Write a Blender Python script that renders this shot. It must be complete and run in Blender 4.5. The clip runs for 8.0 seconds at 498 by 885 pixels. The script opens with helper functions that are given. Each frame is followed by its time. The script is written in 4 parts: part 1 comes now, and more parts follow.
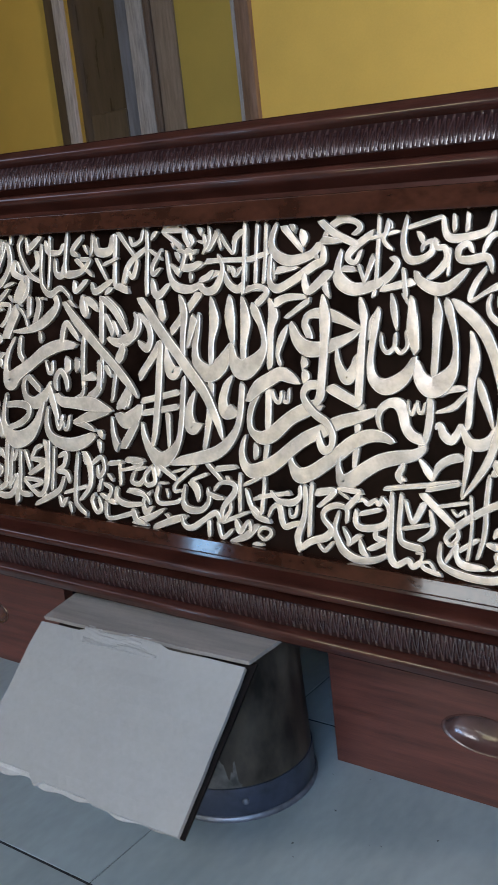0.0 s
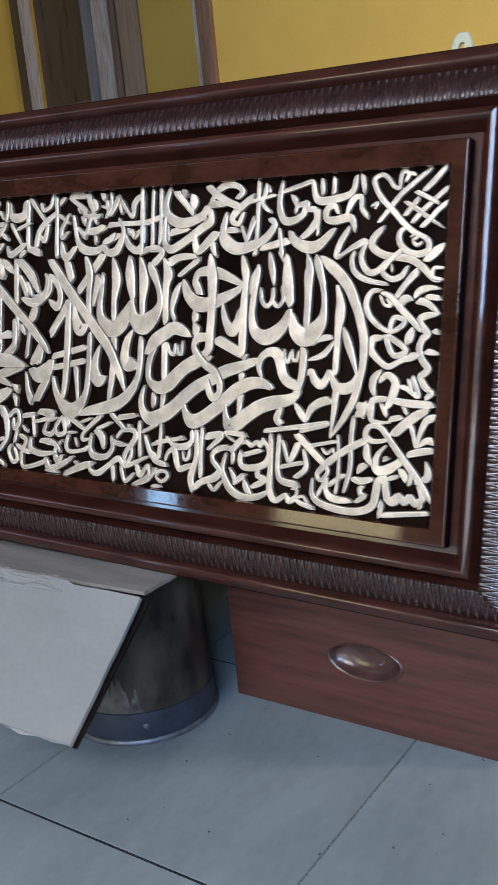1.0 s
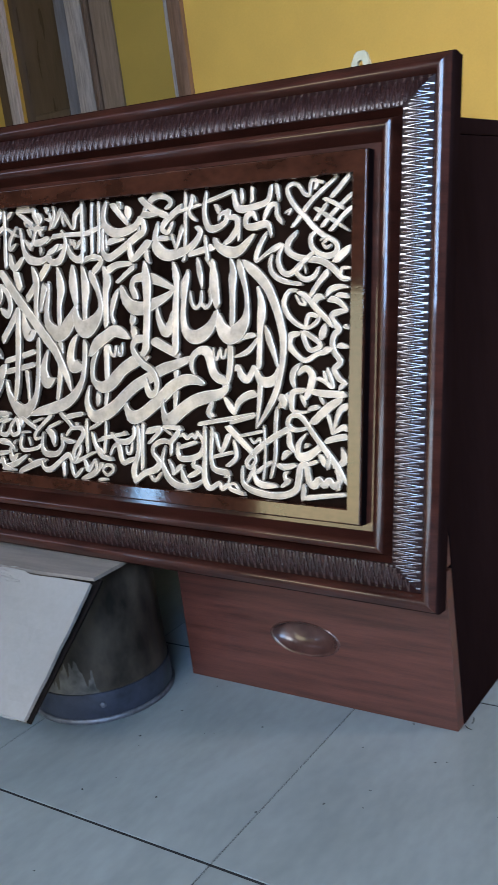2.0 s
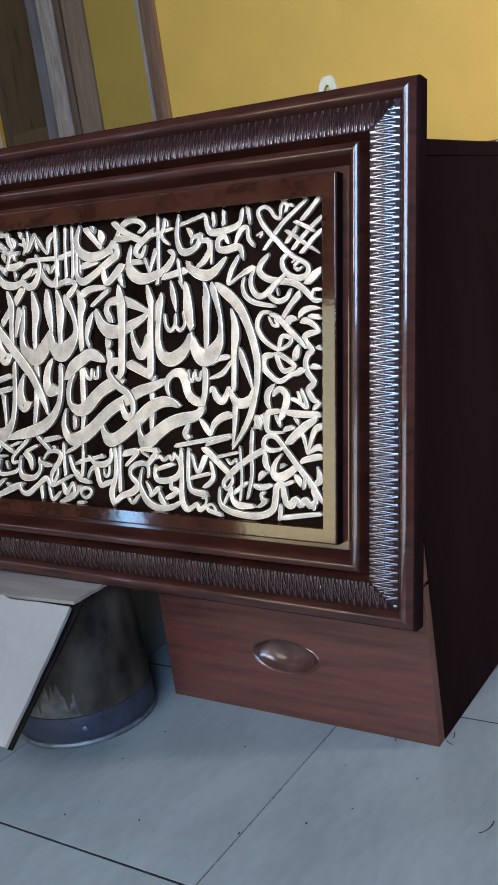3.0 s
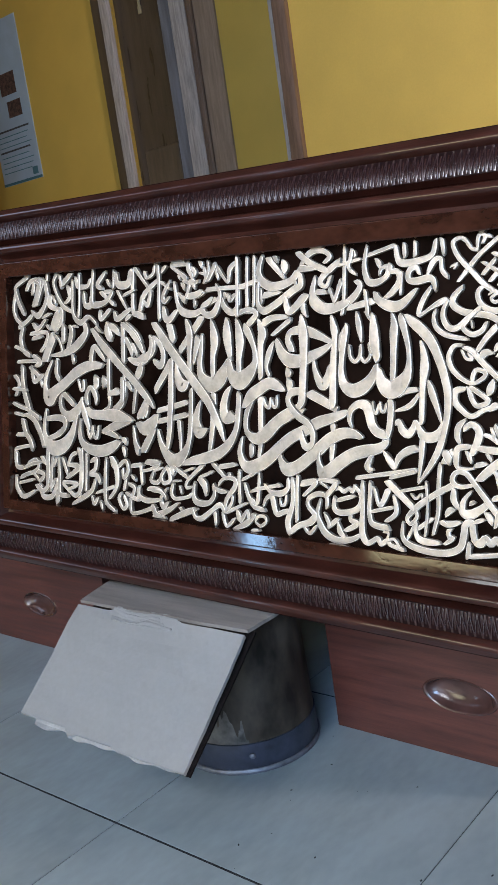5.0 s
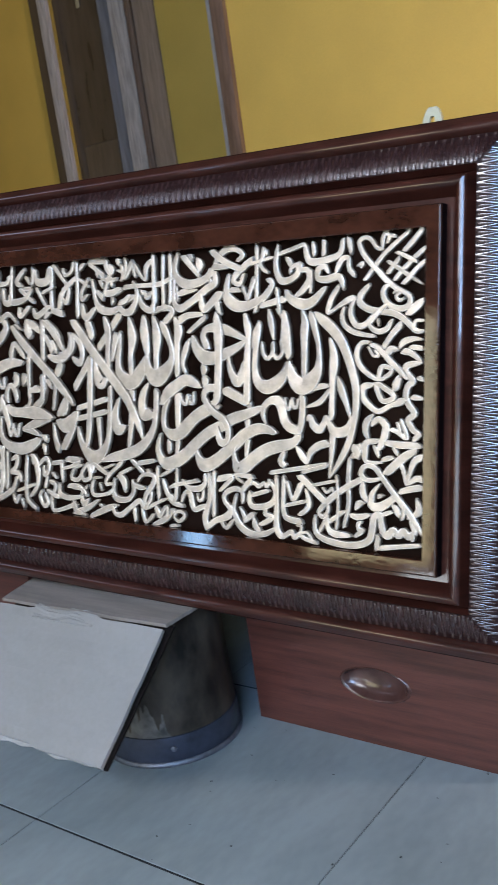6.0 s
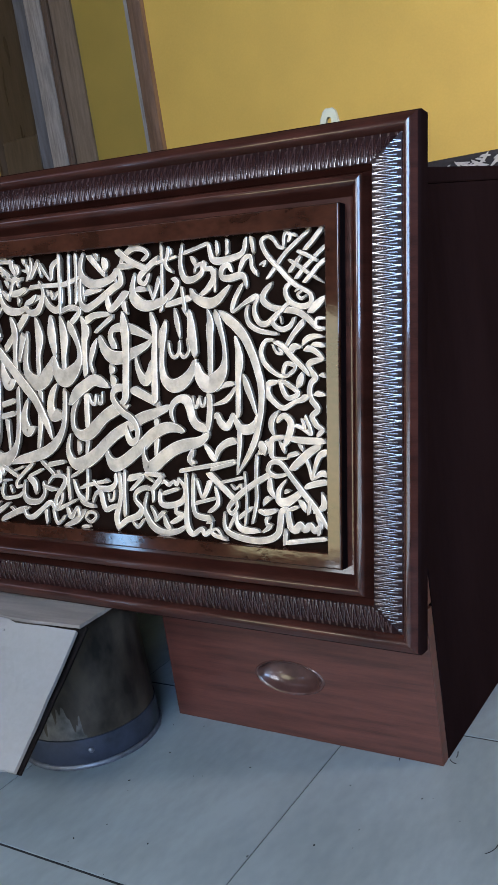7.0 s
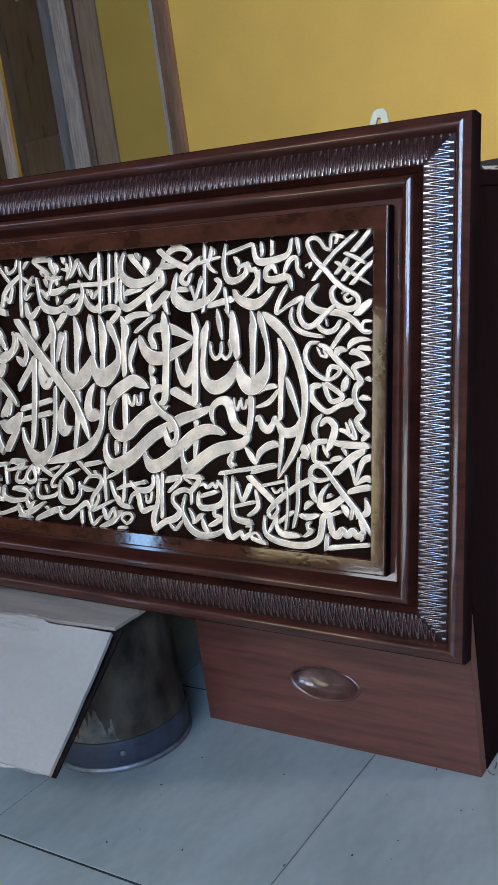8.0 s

——————————

Reproduce each line exactly as it appears, omitting the pictures.

Write a Blender Python script that renders this shot. It must be complete and run in Blender 4.5. The clip runs for 8.0 seconds at 498 by 885 pixels. The script opens with helper functions that are given. Each frame is followed by its time. The script is written in 4 parts: part 1 comes now, and more parts follow.
0.0 s
1.0 s
2.0 s
3.0 s
5.0 s
6.0 s
7.0 s
8.0 s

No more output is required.